== MATERIAL PROVIDED ==
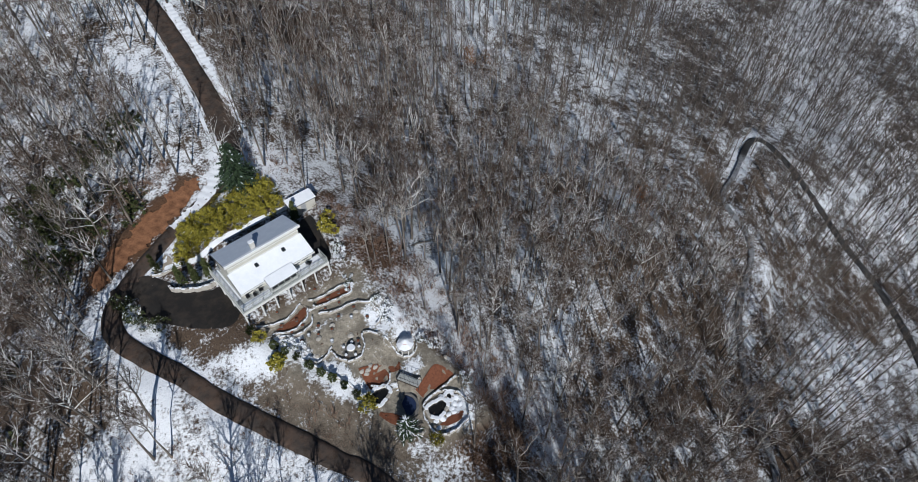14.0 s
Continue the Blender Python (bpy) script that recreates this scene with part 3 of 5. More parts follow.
# ---- house on the knoll: a gabled block with a cross wing and lean-to porch roofs ----
def knoll_house():
    h = thing("house", pose(-0.1, 40.1, 15.9, 0, 0, 22.4), "grey house with snowy gabled roof and cross wing on a knoll", "house")
    part("wall", prism([(-2.6, 0), (-2.6, 6.75), (0, 7.8), (3.3, 6.0), (3.3, 0)], -4.3, 4.3), GREY_SIDING, h)
    part("wing_wall", prism([(-4.35, 0), (-4.35, 6.95), (-3.0, 7.7), (-1.4, 6.75), (-1.4, 0)], 3.305, 5.3, "y"), GREY_SIDING, h)
    part("roof", slab([(-4.6, -3.15, 6.84), (4.6, -3.15, 6.84), (4.6, 0, 8.0), (-4.6, 0, 8.0)], 0.16), SHINGLE, h)
    part("roof", slab([(-4.6, 0, 8.0), (4.6, 0, 8.0), (4.6, 3.65, 6.02), (-4.6, 3.65, 6.02)], 0.16), SHINGLE, h)
    part("roof_snow", slab([(-4.57, -3.12, 6.97), (4.57, -3.12, 6.97), (4.57, -0.004, 8.13), (-4.57, -0.004, 8.13)], 0.12, 0.035, 7), SNOW, h, "snow layer")
    part("roof_snow", slab([(-4.57, 0.004, 8.13), (4.57, 0.004, 8.13), (4.57, 3.6, 6.18), (-4.57, 3.6, 6.18)], 0.12, 0.035, 7), melted_roof(), h, "snow layer with thawed patches")
    part("wing_roof", slab([(-4.75, 0.3, 7.0), (-3.0, 0.3, 7.95), (-3.0, 5.6, 7.95), (-4.75, 5.6, 7.0)], 0.16), SHINGLE, h)
    part("wing_roof", slab([(-3.0, 0.3, 7.95), (-1.05, 1.6, 6.85), (-1.05, 5.6, 6.85), (-3.0, 5.6, 7.95)], 0.16), SHINGLE, h)
    part("roof_snow", slab([(-4.73, 0.2, 7.14), (-3.003, 0.2, 8.08), (-3.003, 5.55, 8.08), (-4.73, 5.55, 7.14)], 0.11, 0.03, 4), SNOW, h, "snow layer")
    part("roof_snow", slab([(-2.997, 0.2, 8.08), (-1.1, 1.9, 6.99), (-1.1, 5.55, 6.99), (-2.997, 5.55, 8.08)], 0.11, 0.03, 6), SNOW, h, "snow layer")
    part("fascia", boxes(((-4.62, -3.21, 6.62), (4.62, -3.15, 6.86)), ((-4.62, 3.65, 5.8), (4.62, 3.7, 6.05))), TRIM, h)
    # lean-to roofs along the end and the near side
    part("porch_roof", slab([(-6.3, -3.6, 4.75), (-4.3, -2.6, 5.7), (-4.3, 5.9, 5.7), (-6.3, 5.9, 4.75)], 0.15), SHINGLE, h)
    part("roof_snow", slab([(-6.28, -3.58, 4.88), (-4.31, -2.6, 5.82), (-4.31, 5.85, 5.82), (-6.28, 5.85, 4.88)], 0.11, 0.03, 6), SNOW, h, "snow layer")
    part("porch_roof", slab([(-6.3, -3.75, 4.75), (5.5, -3.75, 4.75), (4.8, -2.6, 5.55), (-4.3, -2.6, 5.55)], 0.15), SHINGLE, h)
    part("roof_snow", slab([(-6.25, -3.73, 4.885), (5.48, -3.73, 4.885), (4.78, -2.61, 5.67), (-4.3, -2.61, 5.67)], 0.11, 0.03, 6), SNOW, h, "snow layer")
    for x, y in ((-6.0, -3.5), (-2.4, -3.5), (1.6, -3.5), (5.2, -3.5), (-6.0, 0.8), (-6.0, 5.6)):
        part("porch_post", boxes(((x - 0.08, y - 0.08, 2.8), (x + 0.08, y + 0.08, 4.83))), TRIM, h)
    part("porch_floor", boxes(((-6.2, -3.65, 2.3), (5.4, -2.62, 2.85)), ((-6.2, -2.62, 2.3), (-4.32, 5.8, 2.85))), DECK_WOOD, h)
    for x in (-3.0, 1.2):
        window(h, x, x + 1.3, 3.7, 4.8, -2.6)
    part("door", boxes(((-0.6, -2.66, 2.86), (0.4, -2.6, 4.9)), soft=0.01), DARK_WOOD, h)
    # deck with a rail on the far side
    part("deck", boxes(((-1.3, 3.32, 4.0), (4.4, 6.3, 4.22))), DECK_WOOD, h)
    part("deck_snow", slab([(-1.2, 3.4, 4.30), (4.3, 3.4, 4.30), (4.3, 6.2, 4.30), (-1.2, 6.2, 4.30)], 0.07, 0.02, 4), SNOW, h, "snow layer")
    for x in (-1.1, 1.6, 4.2):
        part("deck_post", boxes(((x - 0.08, 6.0, 0.5), (x + 0.08, 6.16, 4.0))), DARK_WOOD, h)
    railing(h, (-1.25, 6.25), (4.35, 6.25), 4.22, 1.05, DARK_WOOD, False)
    railing(h, (4.35, 6.25), (4.35, 3.75), 4.22, 1.05, DARK_WOOD, False)
    part("chimney", boxes(((-1.9, 0.9, 7.2), (-1.45, 1.35, 8.45)), soft=0.02), DARK_STONE, h)
    part("vent_pipe", disc(0.09, 0, 1.0, 10), METAL, h).location = (0.6, 1.1, 7.4)
    part("vent_pipe", disc(0.07, 0, 1.1, 10), METAL, h).location = (-3.8, -2.2, 6.8)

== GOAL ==
Return the listing above unchanged, apart from dropping its pictures.

== RESULT OF THIS TASK ==
14.0 s
Continue the Blender Python (bpy) script that recreates this scene with part 3 of 5. More parts follow.
# ---- house on the knoll: a gabled block with a cross wing and lean-to porch roofs ----
def knoll_house():
    h = thing("house", pose(-0.1, 40.1, 15.9, 0, 0, 22.4), "grey house with snowy gabled roof and cross wing on a knoll", "house")
    part("wall", prism([(-2.6, 0), (-2.6, 6.75), (0, 7.8), (3.3, 6.0), (3.3, 0)], -4.3, 4.3), GREY_SIDING, h)
    part("wing_wall", prism([(-4.35, 0), (-4.35, 6.95), (-3.0, 7.7), (-1.4, 6.75), (-1.4, 0)], 3.305, 5.3, "y"), GREY_SIDING, h)
    part("roof", slab([(-4.6, -3.15, 6.84), (4.6, -3.15, 6.84), (4.6, 0, 8.0), (-4.6, 0, 8.0)], 0.16), SHINGLE, h)
    part("roof", slab([(-4.6, 0, 8.0), (4.6, 0, 8.0), (4.6, 3.65, 6.02), (-4.6, 3.65, 6.02)], 0.16), SHINGLE, h)
    part("roof_snow", slab([(-4.57, -3.12, 6.97), (4.57, -3.12, 6.97), (4.57, -0.004, 8.13), (-4.57, -0.004, 8.13)], 0.12, 0.035, 7), SNOW, h, "snow layer")
    part("roof_snow", slab([(-4.57, 0.004, 8.13), (4.57, 0.004, 8.13), (4.57, 3.6, 6.18), (-4.57, 3.6, 6.18)], 0.12, 0.035, 7), melted_roof(), h, "snow layer with thawed patches")
    part("wing_roof", slab([(-4.75, 0.3, 7.0), (-3.0, 0.3, 7.95), (-3.0, 5.6, 7.95), (-4.75, 5.6, 7.0)], 0.16), SHINGLE, h)
    part("wing_roof", slab([(-3.0, 0.3, 7.95), (-1.05, 1.6, 6.85), (-1.05, 5.6, 6.85), (-3.0, 5.6, 7.95)], 0.16), SHINGLE, h)
    part("roof_snow", slab([(-4.73, 0.2, 7.14), (-3.003, 0.2, 8.08), (-3.003, 5.55, 8.08), (-4.73, 5.55, 7.14)], 0.11, 0.03, 4), SNOW, h, "snow layer")
    part("roof_snow", slab([(-2.997, 0.2, 8.08), (-1.1, 1.9, 6.99), (-1.1, 5.55, 6.99), (-2.997, 5.55, 8.08)], 0.11, 0.03, 6), SNOW, h, "snow layer")
    part("fascia", boxes(((-4.62, -3.21, 6.62), (4.62, -3.15, 6.86)), ((-4.62, 3.65, 5.8), (4.62, 3.7, 6.05))), TRIM, h)
    # lean-to roofs along the end and the near side
    part("porch_roof", slab([(-6.3, -3.6, 4.75), (-4.3, -2.6, 5.7), (-4.3, 5.9, 5.7), (-6.3, 5.9, 4.75)], 0.15), SHINGLE, h)
    part("roof_snow", slab([(-6.28, -3.58, 4.88), (-4.31, -2.6, 5.82), (-4.31, 5.85, 5.82), (-6.28, 5.85, 4.88)], 0.11, 0.03, 6), SNOW, h, "snow layer")
    part("porch_roof", slab([(-6.3, -3.75, 4.75), (5.5, -3.75, 4.75), (4.8, -2.6, 5.55), (-4.3, -2.6, 5.55)], 0.15), SHINGLE, h)
    part("roof_snow", slab([(-6.25, -3.73, 4.885), (5.48, -3.73, 4.885), (4.78, -2.61, 5.67), (-4.3, -2.61, 5.67)], 0.11, 0.03, 6), SNOW, h, "snow layer")
    for x, y in ((-6.0, -3.5), (-2.4, -3.5), (1.6, -3.5), (5.2, -3.5), (-6.0, 0.8), (-6.0, 5.6)):
        part("porch_post", boxes(((x - 0.08, y - 0.08, 2.8), (x + 0.08, y + 0.08, 4.83))), TRIM, h)
    part("porch_floor", boxes(((-6.2, -3.65, 2.3), (5.4, -2.62, 2.85)), ((-6.2, -2.62, 2.3), (-4.32, 5.8, 2.85))), DECK_WOOD, h)
    for x in (-3.0, 1.2):
        window(h, x, x + 1.3, 3.7, 4.8, -2.6)
    part("door", boxes(((-0.6, -2.66, 2.86), (0.4, -2.6, 4.9)), soft=0.01), DARK_WOOD, h)
    # deck with a rail on the far side
    part("deck", boxes(((-1.3, 3.32, 4.0), (4.4, 6.3, 4.22))), DECK_WOOD, h)
    part("deck_snow", slab([(-1.2, 3.4, 4.30), (4.3, 3.4, 4.30), (4.3, 6.2, 4.30), (-1.2, 6.2, 4.30)], 0.07, 0.02, 4), SNOW, h, "snow layer")
    for x in (-1.1, 1.6, 4.2):
        part("deck_post", boxes(((x - 0.08, 6.0, 0.5), (x + 0.08, 6.16, 4.0))), DARK_WOOD, h)
    railing(h, (-1.25, 6.25), (4.35, 6.25), 4.22, 1.05, DARK_WOOD, False)
    railing(h, (4.35, 6.25), (4.35, 3.75), 4.22, 1.05, DARK_WOOD, False)
    part("chimney", boxes(((-1.9, 0.9, 7.2), (-1.45, 1.35, 8.45)), soft=0.02), DARK_STONE, h)
    part("vent_pipe", disc(0.09, 0, 1.0, 10), METAL, h).location = (0.6, 1.1, 7.4)
    part("vent_pipe", disc(0.07, 0, 1.1, 10), METAL, h).location = (-3.8, -2.2, 6.8)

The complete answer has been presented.